The Commons: Don’t cry for Max

by Aaron Wherry

If he’s being treated unfairly, he has only his Prime Minister to blame

The Scene. Say what you will, but these Conservatives can be quite sensitive. At least when it suits them.

When Maxime Bernier walked into the House this afternoon, just moments before the start of Question Period, backbencher Daniel Petit treated him to a one-man standing ovation. Then, as Bernier stood and answered the opposition’s first question, the entire caucus rose to cheer.

Peter MacKay patted the Foreign Affairs Minister on the arm. When Bernier returned to his seat, Jacques Gourde and Laurie Hawn competed to see who could more enthusiastically pat his right shoulder.

Yes, it was all very emotional and righteous and redeeming. Those flipping through the channels this afternoon might’ve come across CPAC and wondered when the parliamentary channel started carrying Oprah.

“Never did I think I would get such a nasty and low attack by an opposition member,” Bernier lamented after Michael Ignatieff had asked if the absent prime minister still had confidence in his lead diplomat. “This is about my private life, the private life in the past of my ex-girlfriend. People’s private lives are none of the member’s business.”

Despite such obvious heartache, the Liberals and Bloc persisted in their questions. John Baird decided the most appropriate response was to boo. Literally.

Peter Van Loan, who would spend most of the afternoon on his feet defending various cabinet ministers against allegations of wrongdoing, opted for an only slightly more refined approach. “Mr. Speaker, it was prime minister Pierre Trudeau, who said, ‘the state has no place in the bedrooms of the nation,’” he said. “The deputy leader of the Liberal party is clearly no Pierre Trudeau.”

Even Bernier cracked a smile at this one.

Van Loan surmised that the Liberals couldn’t possibly both show concern for Omar Khadr and worry about organized crime. Lawrence Cannon suggested the Bloc leader had threatened journalists working on this story. “No threats to journalists were ever made,” Gilles Duceppe swore. “I am not a Conservative.”

The Conservative house leader pointed to the obvious class of Bob Rae, the Liberal foreign affairs critic not rising this day to ask questions of Bernier. But faced with an allegation of credibility, Rae shook his head in the negative.

When Ralph Goodale rose to pose a query, Baird unleashed the full extent of his eloquence. “You’re sleazy Ralph!” he cried. “You’re a sleaze bag!”

Then back the Environment Minister went to booing. So incessantly and loudly, in fact, that Goodale could not be heard.

(The Liberals returned the favour later when Bernier rose to take a question on Burma and found himself serenaded by the simulated sounds of motorcycle engines revving.)

Still, the Liberals insisted on asking the government to account for the obvious security questions raised by the Foreign Affairs Minister escorting around town a woman with reported ties to a biker gang. And so Van Loan flirted with the nuclear option.
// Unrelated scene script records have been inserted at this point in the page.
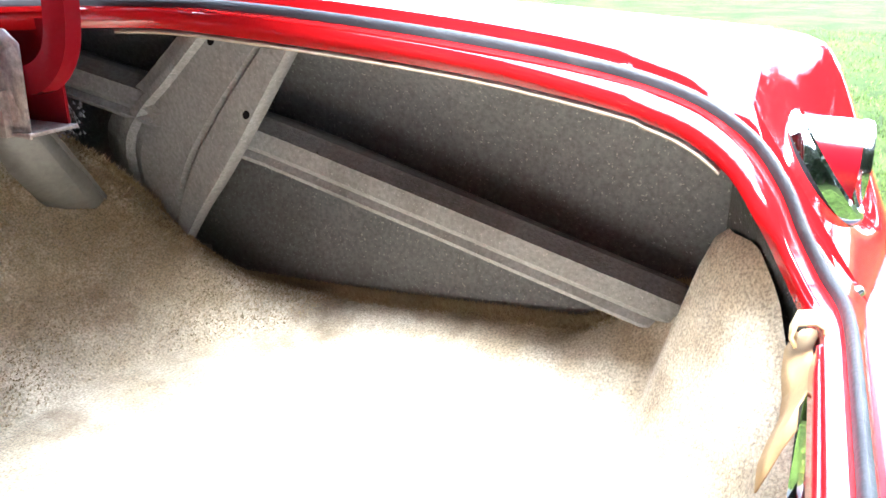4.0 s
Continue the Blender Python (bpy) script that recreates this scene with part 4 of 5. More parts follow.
# ---- boot metalwork ----
for s in (1, -1):
    # inner side of the quarter panel
    rows = []
    for k in range(40):
        y = 0.10 + 1.56 * k / 39
        zc, xs = interp(CREST_Z, y), interp(SIDE_X, y)
        rows.append([(s * x, y, z) for x, z in ((0.80, min(zc, rim_z(min(y, 0.92)) - 0.02) - 0.035), (0.86, zc - 0.03), (xs - 0.085, zc - 0.055), (xs - 0.045, zc - 0.11), (xs - 0.026, zc - 0.18), (xs - 0.022, 0.74),
                                                (xs - 0.028 + 0.003 * math.sin(9 * y), 0.66), (xs - 0.035, 0.55), (xs - 0.05, 0.46), (xs - 0.09, 0.40))])
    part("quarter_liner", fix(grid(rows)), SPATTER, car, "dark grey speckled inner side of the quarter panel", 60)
    # behind the lamp panel
    rows = [[(s * x, y, z) for x, y, zt in ((0.90, 0.130, 0.86), (0.86, 0.125, 0.885), (0.78, 0.122, 0.885), (0.70, 0.078, 0.83), (0.66, 0.046, 0.785), (0.60, 0.028, 0.765)) for z in (zt + (0.52 - zt) * k / 5,)] for k in range(6)]
    part("tail_liner", fix(grid(rows)), BULK, car, "dark speckled inner side of the lamp panel")
    rows = [[(s * x, y, z) for x in (0.66, 0.4, 0.0)] for y, z in ((0.026, 0.752), (0.024, 0.70), (0.020, 0.50))]
    part("sill_back", fix(grid(rows)), RED, car)
    # long channel brace along the side
    sec = [(0.085, -0.042), (0.030, -0.026), (0.006, -0.022), (-0.002, -0.027), (-0.012, -0.031), (-0.022, -0.036), (-0.026, -0.062), (-0.014, -0.074), (-0.020, -0.084), (-0.014, -0.092), (0.028, -0.095), (0.085, -0.09)]
    rows = []
    for k in range(25):
        t = k / 24
        y = 1.25 - 1.11 * t
        z = interp([(0.14, 0.698), (0.78, 0.872), (1.25, 0.97)], y)
        x = interp([(0.14, 0.885), (0.5, 0.880), (0.8, 0.872), (1.25, 0.86)], y)
        rows.append([(s * min(x + o, interp(SIDE_X, y) - 0.034), y, z + h) for o, h in sec])
    part("side_channel", fix(grid(rows)), SPATTER_PALE, car, "pale grey speckled channel brace", 25, thick=0.003)
    part("channel_hole", lathe([(0.010, 0.002), (0.0, 0.003)], 14, pose(s * 0.8575, 0.643, 0.790, 0, s * -78, 0)), SHADE_BLACK, car)
    part("channel_seam", sweep([(s * 0.855, 0.690, 0.815), (s * 0.851, 0.687, 0.785)], ring_section(0.0012, 5)), TRIM_BLACK, car)
    # broad diagonal brace from the deck down to the floor
    edge_l = smooth_path([(0.789, 0.833, 1.004), (0.840, 0.991, 0.902), (0.866, 1.075, 0.856), (0.888, 1.135, 0.795), (0.900, 1.120, 0.700), (0.902, 1.06, 0.615)], 4)
    edge_r = smooth_path([(0.757, 0.650, 0.975), (0.780, 0.710, 0.908), (0.803, 0.772, 0.838), (0.829, 0.842, 0.763), (0.855, 0.915, 0.690), (0.880, 0.982, 0.615)], 4)
    rows = []
    for i, (l, r) in enumerate(zip(edge_l, edge_r)):
        t = i / (len(edge_l) - 1)
        nn = Vector((-0.966, 0.245, -0.098))
        row = []
        for w, h in ((0.0, -0.02), (0.02, 0.0), (0.14, 0.0), (0.17, 0.010 if t < 0.75 else 0), (0.24, 0.010 if t < 0.75 else 0), (0.28, 0.0), (0.36, 0.0 if t < 0.55 else 0.006), (0.45, 0.0), (0.70, 0.0), (0.735, -0.006), (0.77, 0.004), (0.98, 0.004), (1.0, -0.015)):
            p = l.lerp(r, w) + nn * h
            row.append((s * p.x, p.y, p.z))
        rows.append(row)
    part("diagonal_brace", fix(grid(rows)), SPATTER_PALE, car, "grey pressed-steel diagonal brace", 22, thick=0.003)
    # holes are black discs laid on, their inner shade put into the colour
    for w, t in ((0.36, 0.04), (0.95, 0.30)):
        n = round(t * (len(edge_l) - 1))
        p = edge_l[n].lerp(edge_r[n], w) + Vector((-0.0075, 0.0015, 0))
        part("brace_hole", lathe([(0.006, 0.0), (0.0, 0.001)], 12, pose(s * p.x, p.y, p.z, 0, s * -75, 0)), SHADE_BLACK, car)
    part("brace_foot", fix(grid([[(s * 0.8816, 0.987, 0.625), (s * 0.9006, 0.942, 0.62)], [(s * 0.9053, 0.9825, 0.56), (s * 0.9177, 0.942, 0.55)], [(s * 0.912, 0.96, 0.48), (s * 0.9243, 0.933, 0.48)]])), PRIMER, car, thick=0.004)
    # wheelhouse
    rows = []
    for k in range(15):
        a = math.pi * k / 14
        rows.append([(s * x, 1.50 + 0.27 * math.cos(a) * f, 0.48 + 0.45 * math.sin(a) * f) for x, f in ((0.50, 0.80), (0.52, 0.94), (0.57, 1.0), (0.96, 1.0))])
    bm = fix(grid(rows))
    bmesh.ops.holes_fill(bm, edges=[e for e in bm.edges if e.is_boundary], sides=40)
    part("wheelhouse", bm, TRIM_BLACK, car, "dark rounded wheelhouse")
    # hinge: bracket, pocket, gooseneck arm, lower strut
    hinge = new("hinge_bracket")
    hinge.parent = car
    hm = Matrix(((0, 0, s, s * 0.542), (-1, 0, 0, 1.06), (0, 1, 0, 0.0), (0, 0, 0, 1)))
    outline = [(0.0, 0.900), (0.185, 0.876), (0.19, 0.985), (0.17, 1.0), (0.0, 1.005)]
    part("bracket_plate", holed(outline, [oval(0.062, 0.958, 0.011, 0.035, 18, turn=0.15), oval(0.155, 0.975, 0.006, 0.006, 10)], hm), OVERSPRAY, hinge, "scuffed hinge plate with red overspray", thick=0.004)
    part("bracket_foot", box((0.05, 0.10, 0.004), (s * 0.5688, 0.90, 0.879), m=pose(0, 0.042, 0)), OVERSPRAY, hinge)
    part("bracket_rib", sweep([(s * 0.5366, 1.023, 1.0), (s * 0.5328, 0.987, 0.98), (s * 0.5328, 0.9285, 0.915)], [(-0.006, -0.008), (0.006, -0.008), (0.006, 0.008), (-0.006, 0.008)]), OVERSPRAY, hinge)
    part("bracket_bush", lathe([(0.014, 0.0), (0.013, 0.012), (0.005, 0.013), (0.004, 0.006), (0.0, 0.006)], 16, pose(s * 0.5404, 0.951, 0.918, 0, s * -90, 0)), OVERSPRAY, hinge)
    part("bracket_clip", box((0.012, 0.03, 0.055), (s * 0.5366, 0.9132, 0.905), bev=0.003), OVERSPRAY, hinge)
    part("bracket_clip", box((0.012, 0.03, 0.05), (s * 0.5366, 1.0185, 0.995), m=pose(0, 0.042, 0), bev=0.003), OVERSPRAY, hinge)
    part("pocket_wall", box((0.00401, 0.1, 0.125), (s * 0.6029, 0.9285, 0.945)), RED_SHADED, hinge)
    part("pocket_back", box((0.054, 0.004, 0.115), (s * 0.5745, 0.969, 0.945)), RED_SHADED, hinge)
    part("pocket_floor", box((0.07, 0.12, 0.005), (s * 0.5726, 0.9285, 0.882), bev=0.002), OVERSPRAY, hinge)
    arm = smooth_path([(s * x, y, z) for x, y, z in ((0.5726, 0.951, 0.945), (0.5726, 0.9105, 0.938), (0.5745, 0.8682, 0.948), (0.5783, 0.8412, 0.985), (0.5802, 0.834, 1.06), (0.5735, 0.8268, 1.14), (0.5612, 0.7935, 1.22), (0.5479, 0.7395, 1.30))], 6)
    part("gooseneck", sweep(arm, [(-0.011, -0.017), (0.011, -0.017), (0.013, 0.0), (0.011, 0.017), (-0.011, 0.017), (-0.013, 0.0)], up=(0, 0.942, 0.3)), RED_SHADED, hinge, "red curved boot-lid hinge arm", 30)
    rows = [[(s * x, y, z) for x, y, z in r] for r in (
        ((0.560, 0.995, 0.885), (0.580, 0.975, 0.880), (0.6067, 0.9618, 0.876), (0.6320, 0.967, 0.874)),
        ((0.612, 1.018, 0.808), (0.645, 1.003, 0.798), (0.6826, 0.996, 0.79), (0.7180, 1.007, 0.786)),
        ((0.675, 1.050, 0.745), (0.712, 1.037, 0.732), (0.7489, 1.032, 0.718), (0.7900, 1.043, 0.710)),
        ((0.700, 1.066, 0.728), (0.738, 1.053, 0.712), (0.775, 1.048, 0.702), (0.8120, 1.056, 0.700)))]
    part("hinge_strut", fix(grid(rows)), PRIMER, hinge, "grey curved sheet-metal strut", thick=0.003)
    part("strut_lip", sweep([r[-1] for r in rows], [(-0.008, -0.003), (0.004, -0.003), (0.004, 0.004), (-0.008, 0.004)]), PRIMER, hinge)

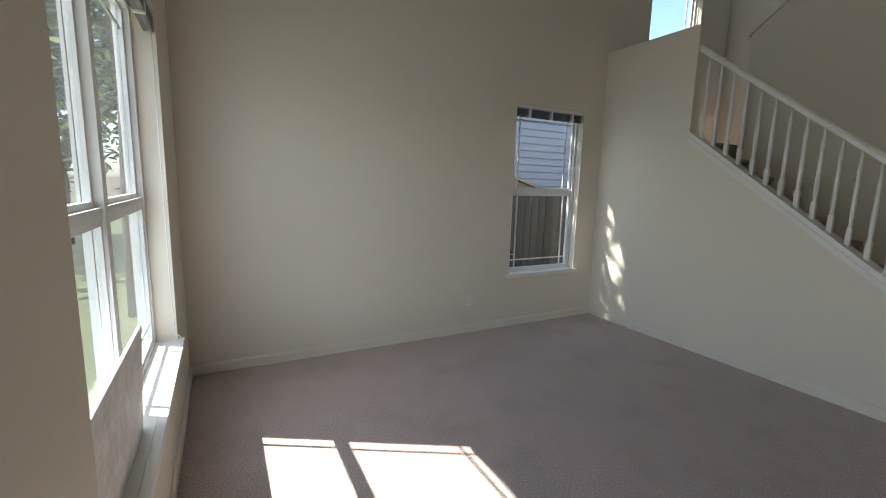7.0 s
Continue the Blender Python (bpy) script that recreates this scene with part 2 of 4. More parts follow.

Furious with self-aggrandizing indignation, he lamented the decline of Canadian democracy and the opposition’s insistence on reducing politics to the stuff of smears. “Mr. Speaker, I am really saddened but I am not surprised that the Liberal party continues to engage in deep personal attacks that are not matters of government business,” he said. “If anybody’s judgment as to their personal partners is something that people disagree with, I do not think that is a matter of government business. If we are going to spend time in this House of Commons inquiring into people’s personal lives, I think people can conclude that whichever politicians are engaged in that are entirely wasting taxpayers’ money and are not fit for public office.”

Indeed, the house leader should be congratulated on this count. For as a denunciation of this Conservative government, this was pitch perfect.

Fourteen months ago, of course, it was Van Loan’s leader, the right honourable Stephen Harper, who rose in this place and attempted to speculate on a Liberal member’s father-in-law and what that familial relationship might tell us about the opposition’s approach to national security.

The Liberals bawled then and demanded the Prime Minister withdraw his insinuation. He would not. Indeed, he would keep at it unabashedly.

It would be only fair now if Her Majesty’s loyal opposition returned the favour.

The Stats. The Foreign Affairs Minister, 13 questions. Burma, five questions. The Minister of International Cooperation, four questions. The environment and transportation, three questions each. The economy, Quebec, the Olympics, the Environment Minister and Omar Khadr, two questions each. Fisheries, natives and industry regulation, one question each.

Peter Van Loan, 16 answers. Lawrence Cannon, seven answers. Maxime Bernier, six answers. John Baird, three answers. Bev Oda, David Emerson and Peter MacKay, two answers each. Loyola Hearn, Chuck Strahl and Jim Prentice, one answer each.